I have been interested in the cyclical interest in gardening as I track the interest in my garden blog over the course of a year. Generally, spring is the time for garden excitement. While I should have been busy doing other useful things, I decided to study graphs of the searches for "gardening" around the globe and found some interesting results.

Canada +"gardening" --
Sharp peak consistently in May (higher than the US peak), with notable lows in December. Interpretation: Winter is harsh and the growing season is short. We all but forget gardening in midwinter, but then get instantly excited about gardening shortly after our igloos melt.

United States +"gardening" -- Rounded peak in April, with the December low not as deep as Canada's. Interpretation: American gardeners in the warm south keep up the interest year-round, while a more-prolonged period of increased interest in gardening searches occurs in spring.

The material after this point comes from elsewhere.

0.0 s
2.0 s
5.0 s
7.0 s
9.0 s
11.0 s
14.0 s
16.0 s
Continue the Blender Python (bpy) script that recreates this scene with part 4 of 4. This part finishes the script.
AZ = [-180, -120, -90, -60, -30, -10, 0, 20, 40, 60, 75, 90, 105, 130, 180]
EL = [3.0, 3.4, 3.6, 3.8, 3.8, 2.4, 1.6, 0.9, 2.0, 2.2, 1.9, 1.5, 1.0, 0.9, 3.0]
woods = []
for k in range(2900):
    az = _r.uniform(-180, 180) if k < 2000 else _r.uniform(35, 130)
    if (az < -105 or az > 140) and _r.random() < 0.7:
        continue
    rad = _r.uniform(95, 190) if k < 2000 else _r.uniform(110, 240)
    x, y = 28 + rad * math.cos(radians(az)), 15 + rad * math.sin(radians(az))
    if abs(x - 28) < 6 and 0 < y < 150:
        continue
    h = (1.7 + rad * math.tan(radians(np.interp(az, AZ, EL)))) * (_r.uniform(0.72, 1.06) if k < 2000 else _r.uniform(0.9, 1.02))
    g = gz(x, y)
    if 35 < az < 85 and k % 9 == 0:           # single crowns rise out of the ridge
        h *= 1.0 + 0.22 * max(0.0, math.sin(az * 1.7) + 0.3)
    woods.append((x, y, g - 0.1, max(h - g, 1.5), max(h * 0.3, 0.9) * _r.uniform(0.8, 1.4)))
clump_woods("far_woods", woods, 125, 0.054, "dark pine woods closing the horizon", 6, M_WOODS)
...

Australia +"gardening" -- Gardening search popularity stays quite high year-round (at the same level as Canada's peak), with a bi-phasic pattern of small increases around April and September. Interpretation: I don't understand the southern hemisphere's garden season, but I wish I could visit these garden enthusiasts!

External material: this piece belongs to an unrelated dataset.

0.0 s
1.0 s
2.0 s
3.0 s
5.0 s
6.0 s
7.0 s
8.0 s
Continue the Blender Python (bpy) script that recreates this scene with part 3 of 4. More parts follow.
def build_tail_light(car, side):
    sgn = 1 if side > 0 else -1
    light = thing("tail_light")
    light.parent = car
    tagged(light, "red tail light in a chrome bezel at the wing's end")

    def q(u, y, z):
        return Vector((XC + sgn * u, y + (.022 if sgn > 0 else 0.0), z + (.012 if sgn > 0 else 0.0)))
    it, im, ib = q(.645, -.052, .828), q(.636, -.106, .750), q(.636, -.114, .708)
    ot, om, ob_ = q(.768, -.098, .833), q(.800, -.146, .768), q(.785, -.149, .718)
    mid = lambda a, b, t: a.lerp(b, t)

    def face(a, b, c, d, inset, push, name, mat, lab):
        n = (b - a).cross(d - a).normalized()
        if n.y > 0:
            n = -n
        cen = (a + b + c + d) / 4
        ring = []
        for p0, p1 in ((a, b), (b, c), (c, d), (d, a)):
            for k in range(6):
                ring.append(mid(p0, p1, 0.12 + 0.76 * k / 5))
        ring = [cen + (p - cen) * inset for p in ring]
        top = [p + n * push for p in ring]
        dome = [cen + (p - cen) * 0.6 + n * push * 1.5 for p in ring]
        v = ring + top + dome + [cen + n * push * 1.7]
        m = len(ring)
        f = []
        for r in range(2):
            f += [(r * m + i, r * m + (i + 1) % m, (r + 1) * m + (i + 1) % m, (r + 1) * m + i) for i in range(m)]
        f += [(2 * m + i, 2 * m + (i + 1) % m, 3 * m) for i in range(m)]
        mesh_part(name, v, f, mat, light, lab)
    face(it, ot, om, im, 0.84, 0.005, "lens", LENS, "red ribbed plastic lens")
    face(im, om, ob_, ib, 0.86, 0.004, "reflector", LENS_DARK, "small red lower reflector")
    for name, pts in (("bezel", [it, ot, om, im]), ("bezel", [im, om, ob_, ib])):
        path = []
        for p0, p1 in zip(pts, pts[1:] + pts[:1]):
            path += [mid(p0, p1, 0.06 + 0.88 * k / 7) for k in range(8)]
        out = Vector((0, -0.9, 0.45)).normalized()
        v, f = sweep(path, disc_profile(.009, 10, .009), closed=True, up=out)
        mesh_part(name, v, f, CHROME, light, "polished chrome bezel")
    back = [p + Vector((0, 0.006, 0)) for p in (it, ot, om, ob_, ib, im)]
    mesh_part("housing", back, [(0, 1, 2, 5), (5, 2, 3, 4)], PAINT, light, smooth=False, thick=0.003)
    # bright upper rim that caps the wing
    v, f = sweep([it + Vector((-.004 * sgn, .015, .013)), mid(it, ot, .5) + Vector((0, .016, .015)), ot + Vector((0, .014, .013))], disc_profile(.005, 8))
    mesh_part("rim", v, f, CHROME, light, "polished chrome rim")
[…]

Interpreting "gardening" searches in countries where English is not the most common language is probably not too useful, explaining why there appears to be little garden interest in Japan and China.

The chart below shows that Australia and the United Kingdom are making the most searches for "gardening" as a proportion of all Google searches, averaged over time, for the period from 2004 to present. While those places certainly harbour many avid gardeners, I imagine their milder climates and year-round potential for gardening result in a greater number of searches over the course of a year.

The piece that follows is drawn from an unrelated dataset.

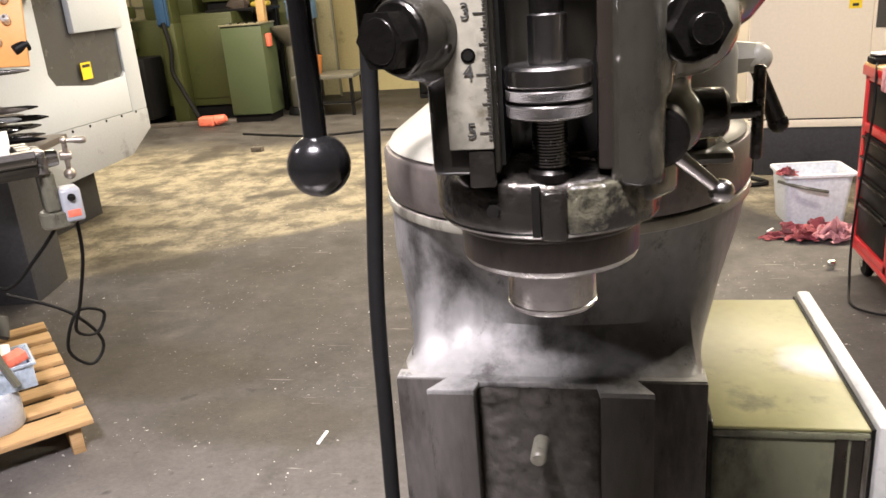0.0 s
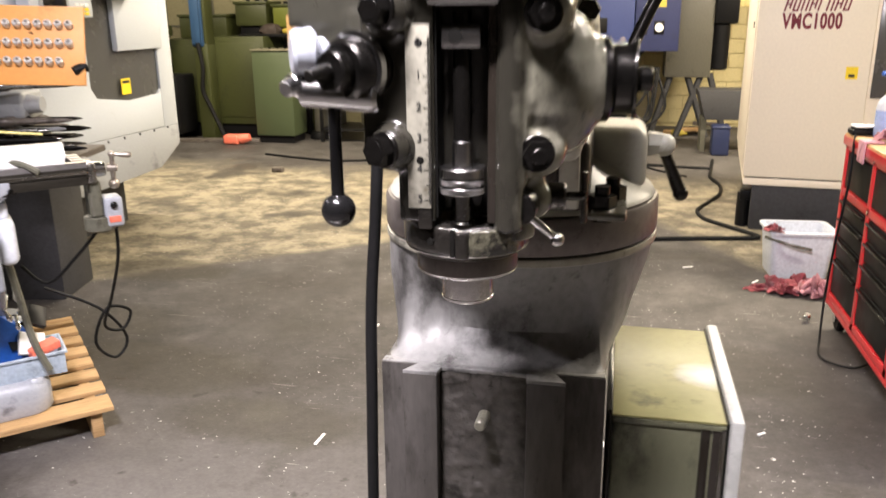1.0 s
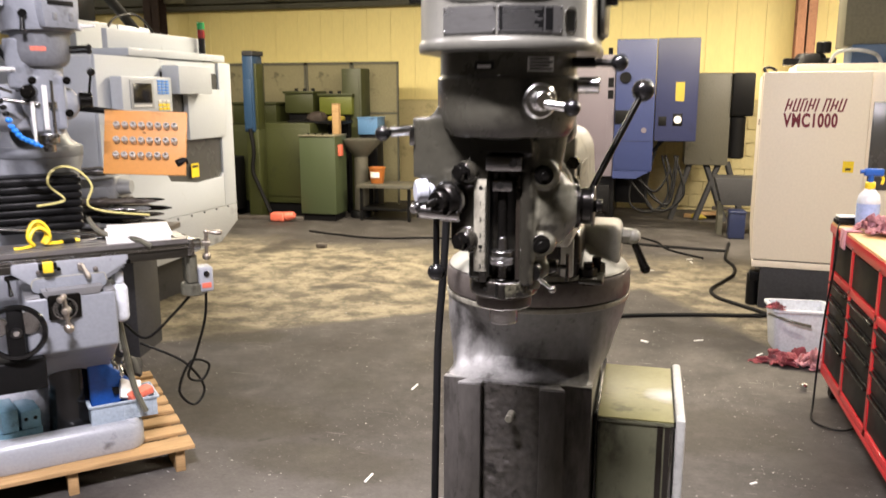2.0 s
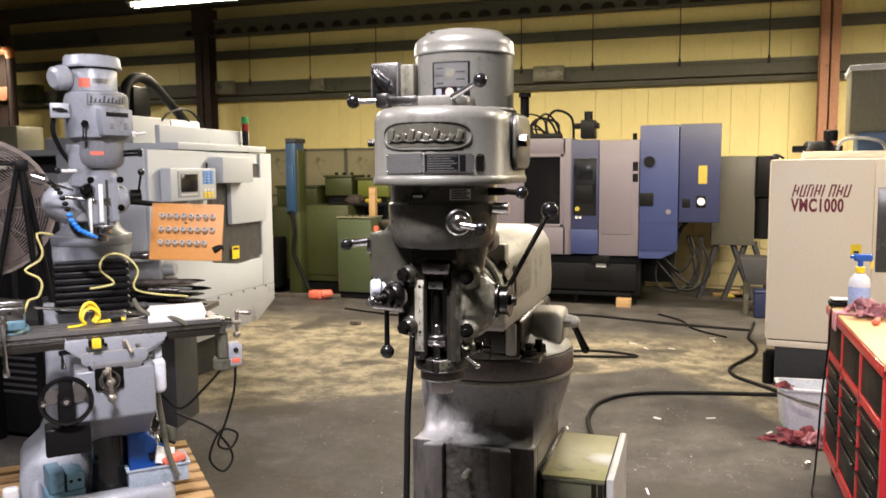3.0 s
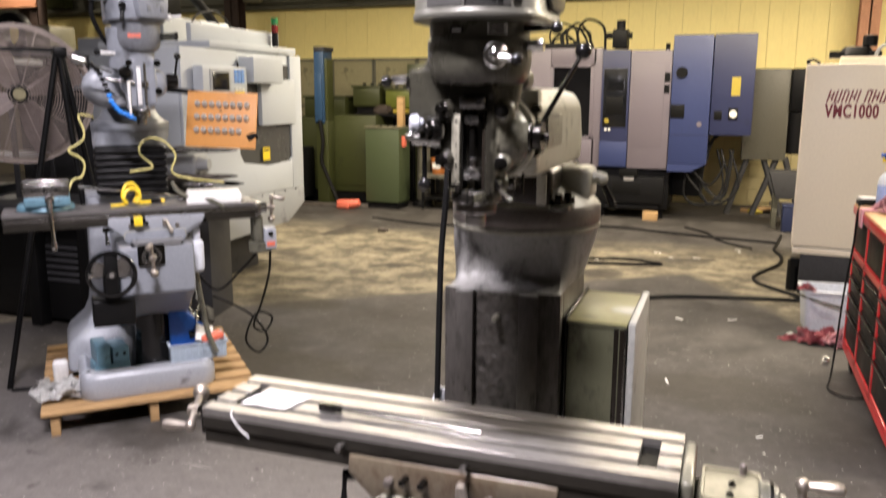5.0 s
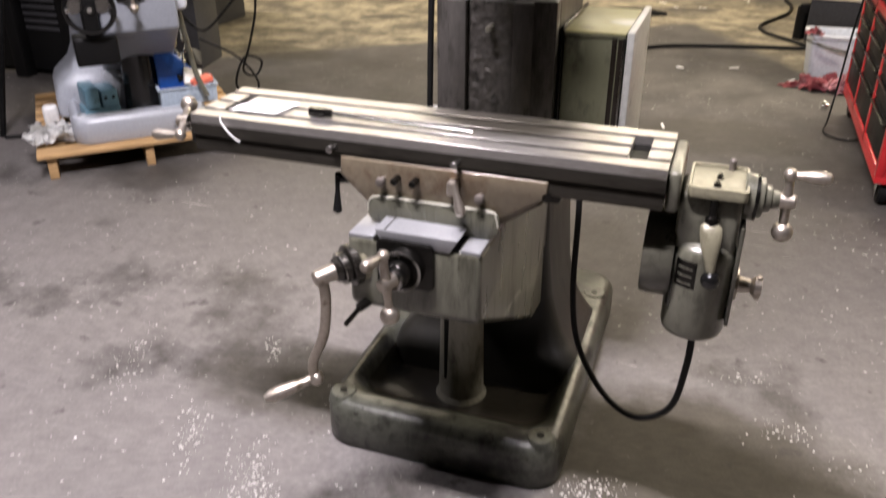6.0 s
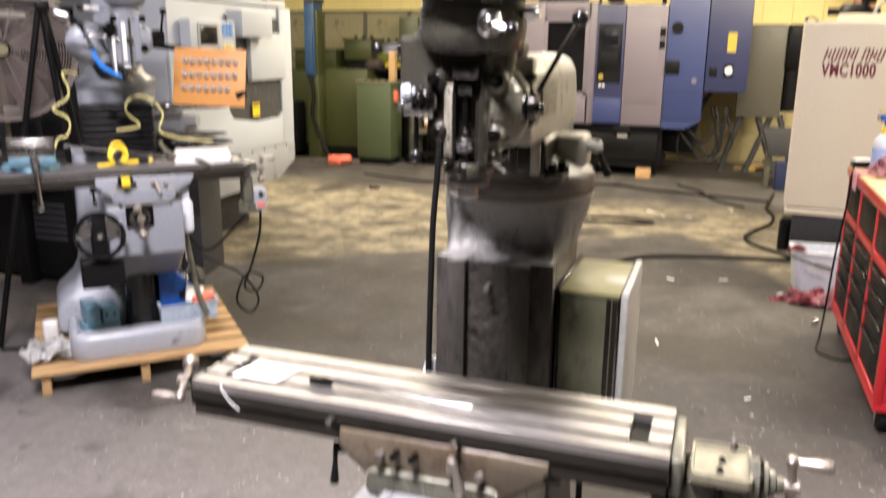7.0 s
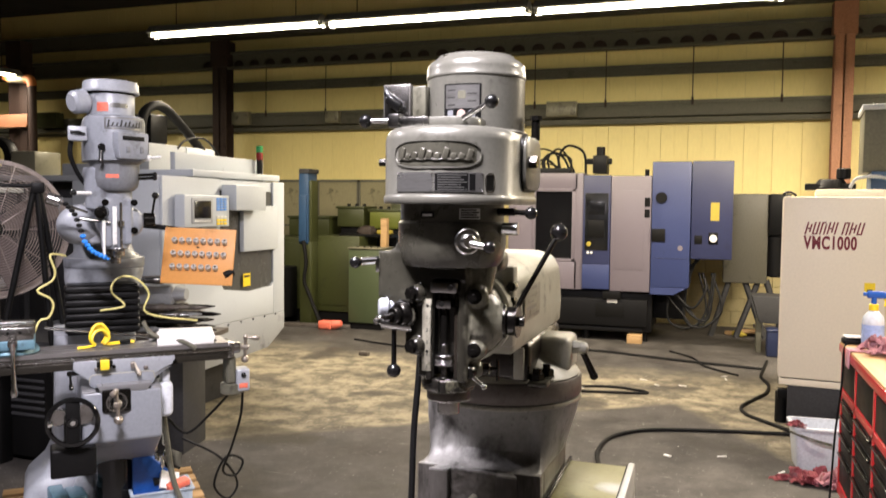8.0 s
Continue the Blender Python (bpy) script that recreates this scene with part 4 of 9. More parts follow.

So there you go. Information is power. I suppose these data explain why I can't find a decent selection of products in plant places at this time of year...

Friday, January 01, 2010

Cosy up to the Grow Lights!

Happy New Years! It was a crisp -37C day when we woke up this morning. I don't bother feeling guilty about not walking the dog at these temperatures. Someday we'll get out on the lake for a good walk, but just not yet.

What a day this is to be contemplating cacti! My mother tucked a package of these giant saguaro seeds (Carnegiea gigantea) into one of my Christmas gifts. I'm foregoing the winter escape to Arizona this year, but perhaps I can grow a little bit of Arizona up here in the land of northern lights (see forecast) and sled dogs. The saguaro flower is the state flower of Arizona and the enormous succulent is an iconic feature of its deserts. The instructions say to plant the seeds in 1/8 inch deep very moist sandy soil and they will germinate in 3 to 10 days. We'll see how they do under the grow lights of my basement!

The Kaffir lime plant is 3 months old and looking good. I hope to get some tasty leaves for cooking out of this plant:

This "Red Robin" cherry tomato produced about 8 fruit before I hacked it down because of damaged leaves and unshapely form. In the past 11 days, it produced this new growth, including a cluster of flower buds. The biggest problem I have with growing cherry tomatoes under lights is that the plants get too tall. Secondly, they require a fairly big pot, which reduces the room for the plant under the lights. I have my lights set as high as can be accommodated by my shelf. Ideally, I'd like to find an extremely low plant with a nearly creeping habit.